Ko Wiremu ahau. Ko Kennesaw taku maunga.
Ko Mississippi taku awa.
Ko Cahokia taku wahi rangatira.
E mahi ana ahau kei te tari a te Papa Atawhai ki Poneke.

He kaimatanga whakarite ahau mo te tari matua.

Kei te tino koa toku ngakau.

Tena koutou, tena koutou, tena koutou katoa



Me, delivering my mihi

Words cannot really express how challenging and enjoyable this experience was. All of my earlier concerns faded away as they days went on, and I came to feel more comfortable at the marae. Even so, there was heaps to absorb and little time to do it. We started at 7:00 a.m. each day and often ended after 9:00 p.m. Perhaps it's just a mild case of exhaustion at work, but by the completion of te Pukenga Atawhai you are feeling quite emotional about the whole thing and about life in general. Your 'classmates' become like extended family. We had grown so much and you could really tell it. It's not an easy thing to do, but I would recommend this experience (or one like it) to everyone who has the opportunity.

In the end, I not only came away with a better understanding of Māori, but I also feel like I've come away with a better understanding of myself. Some of this was renewed affirmation of why I came to New Zealand in the first place.

I will be forever grateful to my family at Papawai and to our Pou Kura Taiao instructors for sharing their knowledge with us, for their patience as we struggled to find our way, and for DOC for making the programme available. As promised, they created a non-threatening environment in which we could expand our horizons way beyond where they were originally. In return, I pledge that this information will not go to waste and that it will not be the end of my journey on this particular waka.

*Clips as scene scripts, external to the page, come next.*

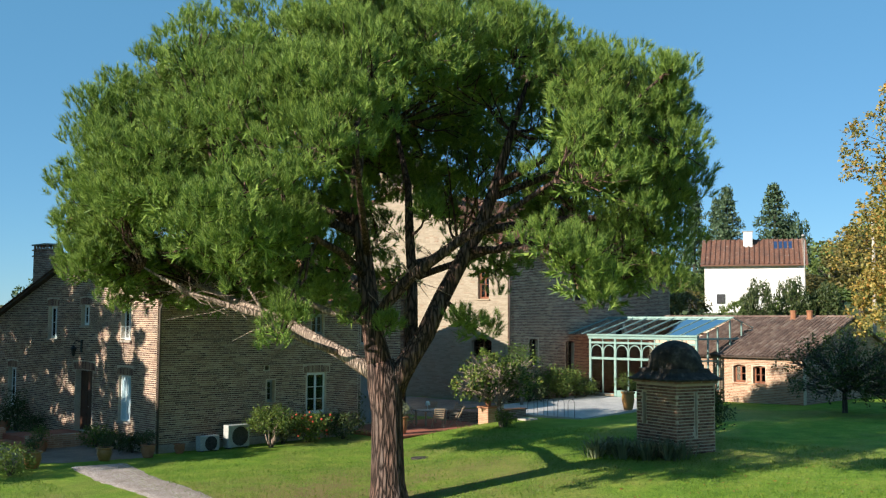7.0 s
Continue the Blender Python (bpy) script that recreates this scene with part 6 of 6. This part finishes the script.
def garden_chair(name, label, x, y, z, spin, frame_m, seat_m, slats=True, recline=0.25):
    """A folding garden chair: legs, seat, back and arms."""
    t = thing(name, label, "chair", at=(0, 0, 0), group="garden chairs")
    w, d, sh, bh = 0.5, 0.48, 0.44, 0.95
    for sx in (-1, 1):
        part("leg", Shape().tube([(sx * w / 2, -d / 2, 0), (sx * w / 2, d / 2 - 0.05, sh + 0.2)], 0.016, 6), frame_m, t)
        part("leg", Shape().tube([(sx * w / 2, d / 2, 0), (sx * w / 2, -d / 2, sh)], 0.016, 6), frame_m, t)
        part("arm", Shape().box(sx * w / 2 - 0.025, sx * w / 2 + 0.025, -d / 2, d / 2, sh + 0.2, sh + 0.225, 0.005), frame_m, t)
        part("back_post", Shape().tube([(sx * w / 2 * 0.94, d / 2 - 0.05, sh), (sx * w / 2 * 0.94, d / 2 - 0.05 + recline, bh)], 0.016, 6), frame_m, t)
    if slats:
        for k in range(6):
            part("seat_slat", Shape().box(-w / 2, w / 2, -d / 2 + k * 0.08, -d / 2 + k * 0.08 + 0.06, sh, sh + 0.02, 0.004), seat_m, t)
        for k in range(5):
            f = (k + 0.8) / 5.2
            y0, z0 = d / 2 - 0.05 + recline * f, sh + (bh - sh) * f
            part("back_slat", Shape().box(-w / 2, w / 2, y0 - 0.01, y0 + 0.012, z0 - 0.03, z0 + 0.03, 0.004), seat_m, t)
    else:
        part("seat", Shape().box(-w / 2, w / 2, -d / 2, d / 2 - 0.04, sh, sh + 0.02, 0.008), seat_m, t)
        part("backrest", Shape().prism([(-w / 2, d / 2 - 0.04, sh + 0.06), (w / 2, d / 2 - 0.04, sh + 0.06), (w / 2, d / 2 - 0.04 + recline, bh), (-w / 2, d / 2 - 0.04 + recline, bh)], (0, 0, 0), (0, 0.015, 0)), seat_m, t)
    t.matrix_basis = pose(x, y, z, 0, 0, spin)
    return t


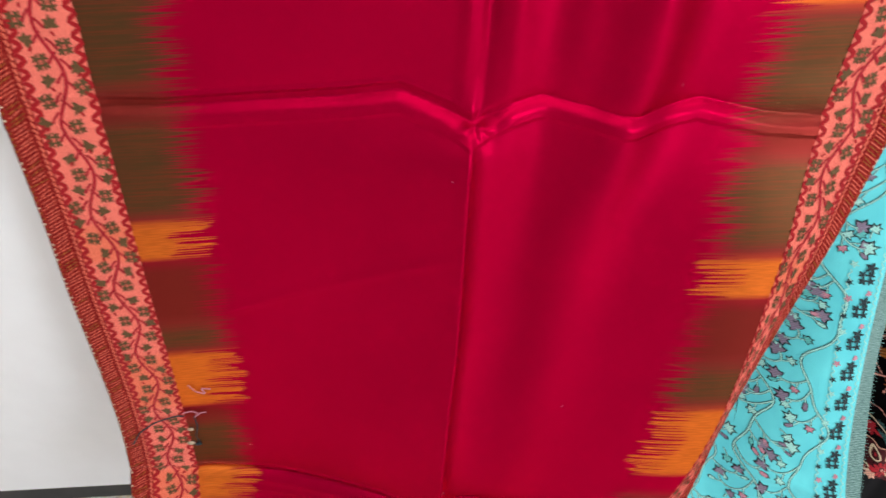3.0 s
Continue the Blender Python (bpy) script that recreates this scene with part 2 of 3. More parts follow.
def terrazzo():
    m = Nodes("terrazzo")
    co = m.coords()
    vor = m.n("ShaderNodeTexVoronoi")
    m.link(co, vor.inputs["Vector"])
    vor.inputs["Scale"].default_value = 85.0
    hue = m.n("ShaderNodeValToRGB")
    els = hue.color_ramp.elements
    els[0].color, els[1].color = (0.62, 0.55, 0.46, 1), (0.50, 0.36, 0.22, 1)
    for p, c in ((0.35, (0.74, 0.71, 0.66, 1)), (0.62, (0.55, 0.47, 0.38, 1)), (0.82, (0.70, 0.62, 0.42, 1))):
        els.new(p).color = c
    sepc = m.n("ShaderNodeSeparateColor")
    m.link(vor.outputs["Color"], sepc.inputs[0])
    m.link(sepc.outputs[0], hue.inputs[0])
    cement = m.mix(m.step(m.noise(co, 140.0, 3), 0.3, 0.7), (0.66, 0.63, 0.58), (0.78, 0.76, 0.72))
    chip = m.step(vor.outputs["Distance"], 0.42, 0.34)
    m.link(m.mix(chip, cement, hue.outputs[0]), m.b.inputs["Base Color"])
    m.b.inputs["Roughness"].default_value = 0.35
    return m.m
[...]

I close with this shot of Makara Beach, about 25 minutes northwest of Wellington. We visited there this past weekend to do the coastal walk. In the distance you can see the South Island. This place, like so many others in New Zealand, is at the crossroads of the past and the future. An ancient Ngati Ira pa site sits very close to where this photo was taken, while the hills nearby are soon to be the site of a new wind farm that will soon provide power to Wellington.